▸ Written request
Copy out the listing that follows, exact in every word, and skip the images.

▸ Information provided
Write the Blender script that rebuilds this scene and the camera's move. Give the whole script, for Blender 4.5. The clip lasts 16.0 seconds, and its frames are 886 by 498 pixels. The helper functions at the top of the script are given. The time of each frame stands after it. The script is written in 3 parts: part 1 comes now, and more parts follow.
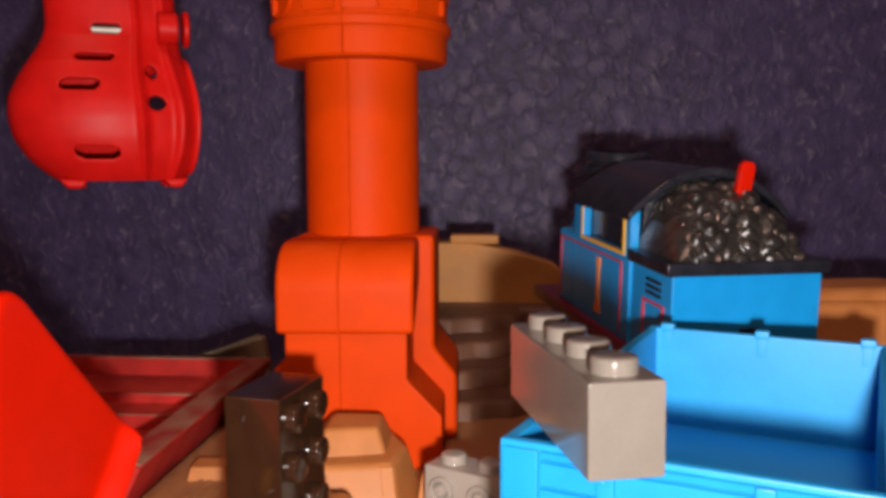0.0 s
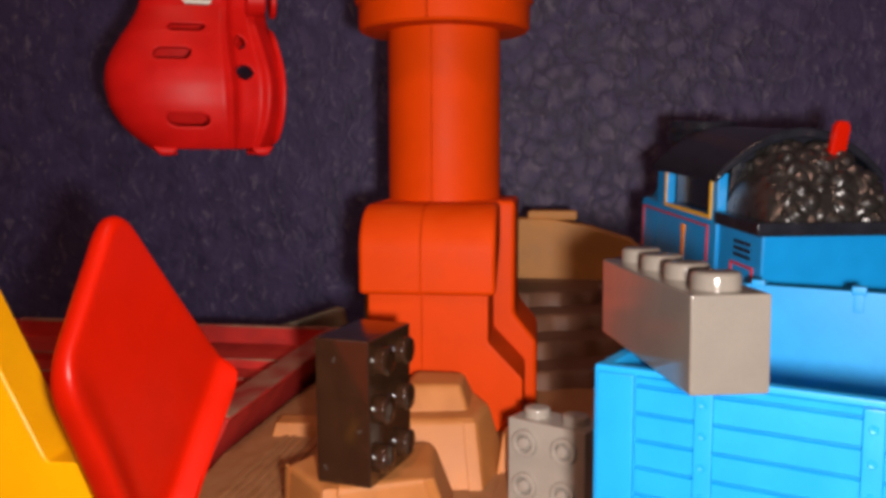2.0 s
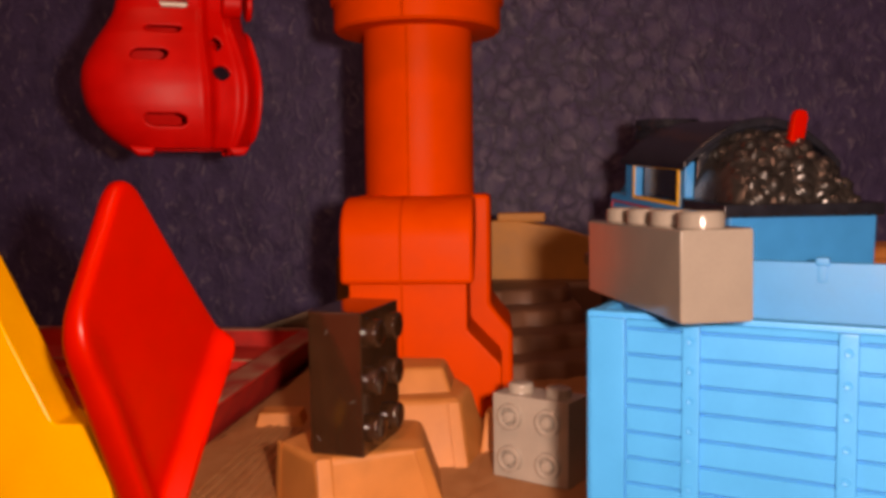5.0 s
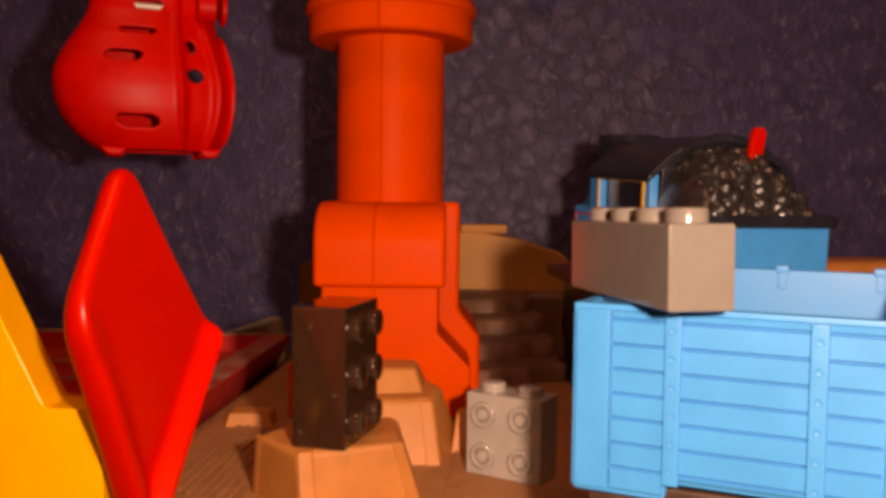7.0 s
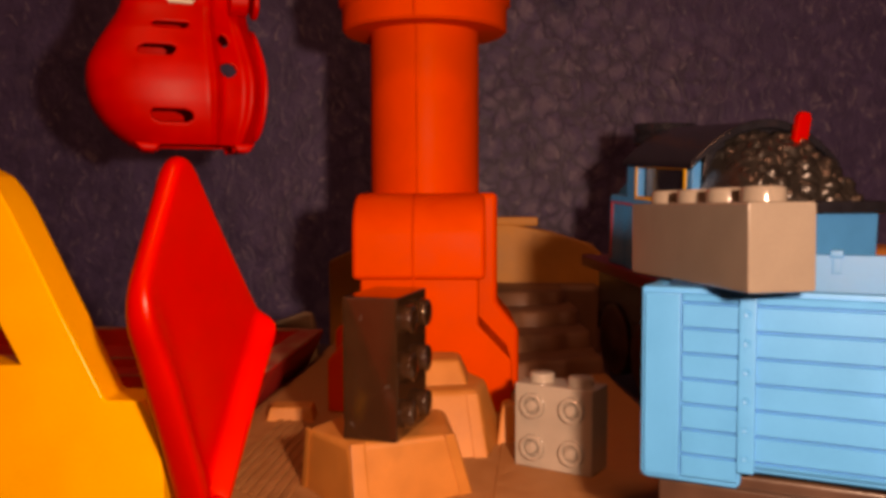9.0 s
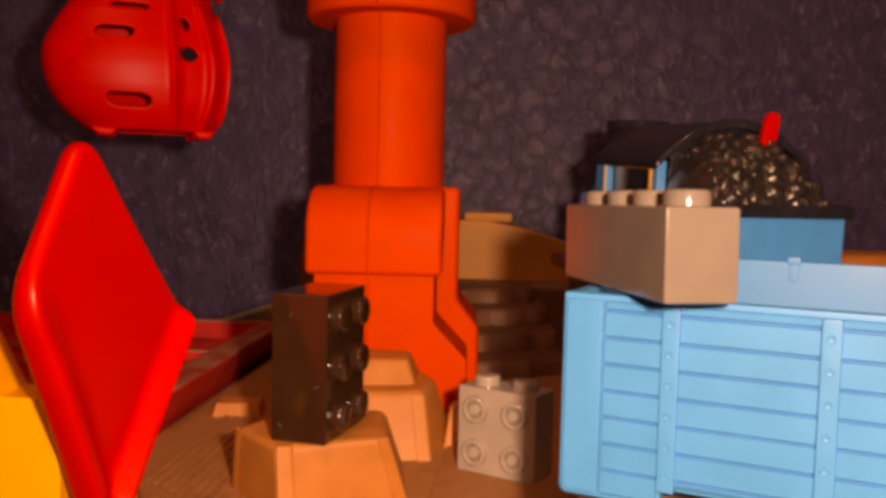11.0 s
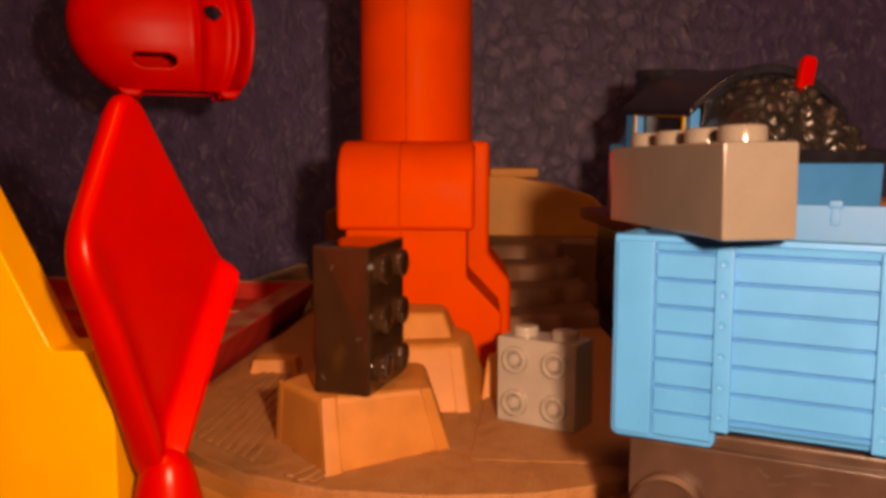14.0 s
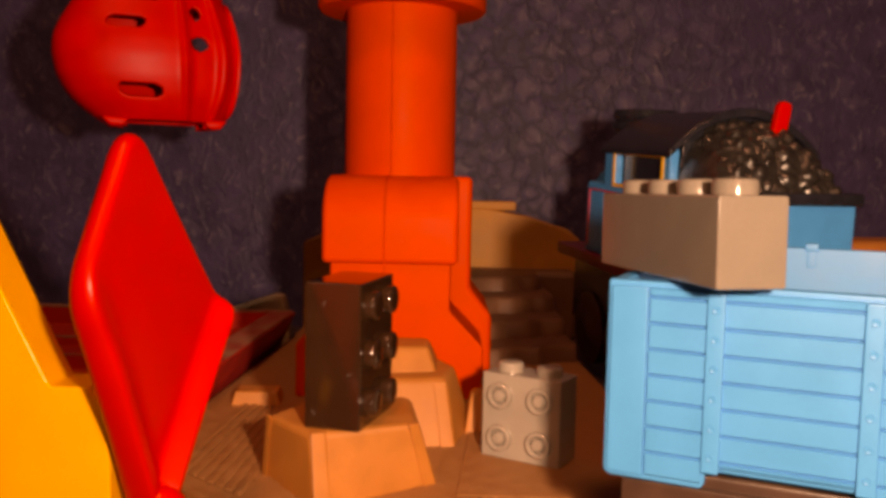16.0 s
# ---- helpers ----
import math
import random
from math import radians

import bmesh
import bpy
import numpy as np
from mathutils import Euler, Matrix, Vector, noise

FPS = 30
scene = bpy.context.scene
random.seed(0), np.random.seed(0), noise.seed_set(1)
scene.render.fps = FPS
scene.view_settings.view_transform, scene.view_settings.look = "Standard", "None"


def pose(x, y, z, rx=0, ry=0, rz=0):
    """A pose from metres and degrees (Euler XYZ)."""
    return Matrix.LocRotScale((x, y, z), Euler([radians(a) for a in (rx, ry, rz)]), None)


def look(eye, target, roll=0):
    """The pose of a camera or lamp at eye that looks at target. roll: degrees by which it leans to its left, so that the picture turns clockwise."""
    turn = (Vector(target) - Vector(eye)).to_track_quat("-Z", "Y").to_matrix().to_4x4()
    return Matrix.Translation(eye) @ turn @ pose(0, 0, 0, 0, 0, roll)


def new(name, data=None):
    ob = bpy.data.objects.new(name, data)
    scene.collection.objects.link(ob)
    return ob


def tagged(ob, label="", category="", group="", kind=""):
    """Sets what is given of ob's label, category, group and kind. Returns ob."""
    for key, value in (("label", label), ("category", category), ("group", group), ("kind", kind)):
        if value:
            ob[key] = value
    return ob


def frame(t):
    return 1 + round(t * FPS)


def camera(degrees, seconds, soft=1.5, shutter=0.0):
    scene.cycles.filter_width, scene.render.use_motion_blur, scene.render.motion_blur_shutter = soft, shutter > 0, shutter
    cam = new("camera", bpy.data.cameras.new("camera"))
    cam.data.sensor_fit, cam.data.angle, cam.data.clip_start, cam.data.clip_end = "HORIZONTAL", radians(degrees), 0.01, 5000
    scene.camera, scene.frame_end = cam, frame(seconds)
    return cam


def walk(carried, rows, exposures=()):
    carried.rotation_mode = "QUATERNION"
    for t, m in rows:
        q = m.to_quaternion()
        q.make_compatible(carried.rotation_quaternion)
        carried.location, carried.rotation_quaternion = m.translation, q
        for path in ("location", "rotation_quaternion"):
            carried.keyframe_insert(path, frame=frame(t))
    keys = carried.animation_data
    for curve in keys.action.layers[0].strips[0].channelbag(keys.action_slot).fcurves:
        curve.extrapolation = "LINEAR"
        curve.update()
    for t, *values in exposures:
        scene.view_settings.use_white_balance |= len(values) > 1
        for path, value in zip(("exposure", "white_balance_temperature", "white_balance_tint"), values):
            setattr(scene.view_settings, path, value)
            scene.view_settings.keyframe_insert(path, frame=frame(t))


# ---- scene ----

▸ Expected answer
Write the Blender script that rebuilds this scene and the camera's move. Give the whole script, for Blender 4.5. The clip lasts 16.0 seconds, and its frames are 886 by 498 pixels. The helper functions at the top of the script are given. The time of each frame stands after it. The script is written in 3 parts: part 1 comes now, and more parts follow.
0.0 s
2.0 s
5.0 s
7.0 s
9.0 s
11.0 s
14.0 s
16.0 s
# ---- helpers ----
import math
import random
from math import radians

import bmesh
import bpy
import numpy as np
from mathutils import Euler, Matrix, Vector, noise

FPS = 30
scene = bpy.context.scene
random.seed(0), np.random.seed(0), noise.seed_set(1)
scene.render.fps = FPS
scene.view_settings.view_transform, scene.view_settings.look = "Standard", "None"


def pose(x, y, z, rx=0, ry=0, rz=0):
    """A pose from metres and degrees (Euler XYZ)."""
    return Matrix.LocRotScale((x, y, z), Euler([radians(a) for a in (rx, ry, rz)]), None)


def look(eye, target, roll=0):
    """The pose of a camera or lamp at eye that looks at target. roll: degrees by which it leans to its left, so that the picture turns clockwise."""
    turn = (Vector(target) - Vector(eye)).to_track_quat("-Z", "Y").to_matrix().to_4x4()
    return Matrix.Translation(eye) @ turn @ pose(0, 0, 0, 0, 0, roll)


def new(name, data=None):
    ob = bpy.data.objects.new(name, data)
    scene.collection.objects.link(ob)
    return ob


def tagged(ob, label="", category="", group="", kind=""):
    """Sets what is given of ob's label, category, group and kind. Returns ob."""
    for key, value in (("label", label), ("category", category), ("group", group), ("kind", kind)):
        if value:
            ob[key] = value
    return ob


def frame(t):
    return 1 + round(t * FPS)


def camera(degrees, seconds, soft=1.5, shutter=0.0):
    scene.cycles.filter_width, scene.render.use_motion_blur, scene.render.motion_blur_shutter = soft, shutter > 0, shutter
    cam = new("camera", bpy.data.cameras.new("camera"))
    cam.data.sensor_fit, cam.data.angle, cam.data.clip_start, cam.data.clip_end = "HORIZONTAL", radians(degrees), 0.01, 5000
    scene.camera, scene.frame_end = cam, frame(seconds)
    return cam


def walk(carried, rows, exposures=()):
    carried.rotation_mode = "QUATERNION"
    for t, m in rows:
        q = m.to_quaternion()
        q.make_compatible(carried.rotation_quaternion)
        carried.location, carried.rotation_quaternion = m.translation, q
        for path in ("location", "rotation_quaternion"):
            carried.keyframe_insert(path, frame=frame(t))
    keys = carried.animation_data
    for curve in keys.action.layers[0].strips[0].channelbag(keys.action_slot).fcurves:
        curve.extrapolation = "LINEAR"
        curve.update()
    for t, *values in exposures:
        scene.view_settings.use_white_balance |= len(values) > 1
        for path, value in zip(("exposure", "white_balance_temperature", "white_balance_tint"), values):
            setattr(scene.view_settings, path, value)
            scene.view_settings.keyframe_insert(path, frame=frame(t))


# ---- scene ----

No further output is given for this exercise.